#### Dataset excerpt ####

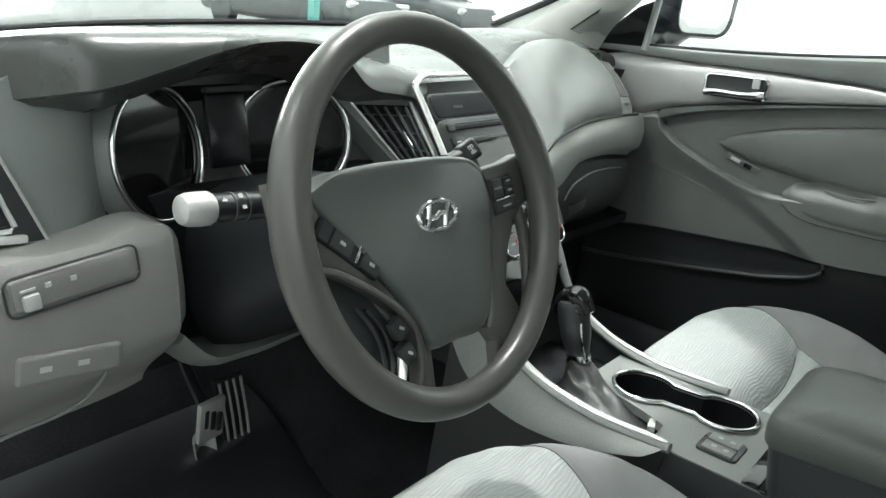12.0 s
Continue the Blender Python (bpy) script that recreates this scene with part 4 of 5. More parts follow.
for sgn in (-1, 1):
    for i in range(2):
        for j in range(2):
            b = part("climate_button", block(at(sgn * (0.052 + 0.019 * i), 0.070 - 0.0135 * j - 0.003 * i, 0.006), 0.018, 0.0125, 0.006, 0.0015), STACK, clim)
            if sgn > 0 or (i, j) == (0, 0):
                if not (sgn > 0 and (i, j) == (1, 0)):
                    part("button_mark", block(at(sgn * (0.052 + 0.019 * i), 0.070 - 0.0135 * j - 0.003 * i, 0.0094), 0.005, 0.0024, 0.0006, 0), PRINT, b)
    KM = at(sgn * 0.0655, 0.026, 0.004)
    kn = part("climate_knob", lathe([(0.0215, 0.0), (0.0205, 0.010), (0.0185, 0.016), (0.0182, 0.022), (0.0168, 0.0245), (0.014, 0.0242)], KM, 36), STACK, clim, "dark rotary climate knob")
    part("knob_ring", tube([KM @ Vector((0.0172 * math.cos(a), 0.0172 * math.sin(a), 0.0240)) for a in lin(0, 2 * math.pi, 36)[:-1]], 0.0017, 8, close=True), CHROME, kn, "chrome knob ring")
    part("knob_face", lathe([(0.0152, 0.0), (0.0152, 0.0008)], KM @ Matrix.Translation((0, 0, 0.0240))), GLOSS, kn)
    part("dial_mark", tube([KM @ Vector((0.0115 * math.cos(radians(a)), 0.0115 * math.sin(radians(a)), 0.0250)) for a in lin(60, 180, 16)], 0.0008, 5), PRINT, kn, "white dial arc")
    part("hot_mark", tube([KM @ Vector((0.0115 * math.cos(radians(a)), 0.0115 * math.sin(radians(a)), 0.0250)) for a in lin(4, 22, 5)], 0.0009, 5), RED, kn, "red dial mark")
    part("dial_bar", block(KM @ Matrix.Translation((0, 0, 0.0251)), 0.009, 0.0024, 0.0006, 0), PRINT, kn)
words("MODE", at(0.071, 0.067, 0.0094), 0.0050, PRINT, clim)
words("OFF", at(-0.071, 0.0535, 0.0094), 0.0052, PRINT, clim)
words("A/C", at(-0.052, 0.0565, 0.0094), 0.0052, PRINT, clim)
# silver chin with a slot, and the dark tray below it
part("chin", slab(lambda a, v: on(a * (0.080 - 0.02 * v), -0.012 - 0.026 * v + 0.010 * (abs(a) ** 2), 0.013 - 0.010 * v), lin(-1, 1, 20), lin(0, 1, 5), SP.to_3x3() @ Vector((0, 0, -0.02))), SILVER, stack, "satin silver chin")
part("chin_slot", block(at(0, -0.012, 0.009), 0.046, 0.008, 0.006, 0.003), GLOSS, stack)
part("tray_back", slab(lambda a, v: (C0 + a * 0.09, 0.118 + 0.03 * v + 0.03 * v, 0.752 - 0.14 * v), lin(-1, 1, 8), lin(0, 1, 6), (0, 0.05, 0)), BLACK, stack, "black tray below the stack")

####

> Written exercise: Retype the data above exactly; pictures are not part of the copy.

> Response:
12.0 s
Continue the Blender Python (bpy) script that recreates this scene with part 4 of 5. More parts follow.
for sgn in (-1, 1):
    for i in range(2):
        for j in range(2):
            b = part("climate_button", block(at(sgn * (0.052 + 0.019 * i), 0.070 - 0.0135 * j - 0.003 * i, 0.006), 0.018, 0.0125, 0.006, 0.0015), STACK, clim)
            if sgn > 0 or (i, j) == (0, 0):
                if not (sgn > 0 and (i, j) == (1, 0)):
                    part("button_mark", block(at(sgn * (0.052 + 0.019 * i), 0.070 - 0.0135 * j - 0.003 * i, 0.0094), 0.005, 0.0024, 0.0006, 0), PRINT, b)
    KM = at(sgn * 0.0655, 0.026, 0.004)
    kn = part("climate_knob", lathe([(0.0215, 0.0), (0.0205, 0.010), (0.0185, 0.016), (0.0182, 0.022), (0.0168, 0.0245), (0.014, 0.0242)], KM, 36), STACK, clim, "dark rotary climate knob")
    part("knob_ring", tube([KM @ Vector((0.0172 * math.cos(a), 0.0172 * math.sin(a), 0.0240)) for a in lin(0, 2 * math.pi, 36)[:-1]], 0.0017, 8, close=True), CHROME, kn, "chrome knob ring")
    part("knob_face", lathe([(0.0152, 0.0), (0.0152, 0.0008)], KM @ Matrix.Translation((0, 0, 0.0240))), GLOSS, kn)
    part("dial_mark", tube([KM @ Vector((0.0115 * math.cos(radians(a)), 0.0115 * math.sin(radians(a)), 0.0250)) for a in lin(60, 180, 16)], 0.0008, 5), PRINT, kn, "white dial arc")
    part("hot_mark", tube([KM @ Vector((0.0115 * math.cos(radians(a)), 0.0115 * math.sin(radians(a)), 0.0250)) for a in lin(4, 22, 5)], 0.0009, 5), RED, kn, "red dial mark")
    part("dial_bar", block(KM @ Matrix.Translation((0, 0, 0.0251)), 0.009, 0.0024, 0.0006, 0), PRINT, kn)
words("MODE", at(0.071, 0.067, 0.0094), 0.0050, PRINT, clim)
words("OFF", at(-0.071, 0.0535, 0.0094), 0.0052, PRINT, clim)
words("A/C", at(-0.052, 0.0565, 0.0094), 0.0052, PRINT, clim)
# silver chin with a slot, and the dark tray below it
part("chin", slab(lambda a, v: on(a * (0.080 - 0.02 * v), -0.012 - 0.026 * v + 0.010 * (abs(a) ** 2), 0.013 - 0.010 * v), lin(-1, 1, 20), lin(0, 1, 5), SP.to_3x3() @ Vector((0, 0, -0.02))), SILVER, stack, "satin silver chin")
part("chin_slot", block(at(0, -0.012, 0.009), 0.046, 0.008, 0.006, 0.003), GLOSS, stack)
part("tray_back", slab(lambda a, v: (C0 + a * 0.09, 0.118 + 0.03 * v + 0.03 * v, 0.752 - 0.14 * v), lin(-1, 1, 8), lin(0, 1, 6), (0, 0.05, 0)), BLACK, stack, "black tray below the stack")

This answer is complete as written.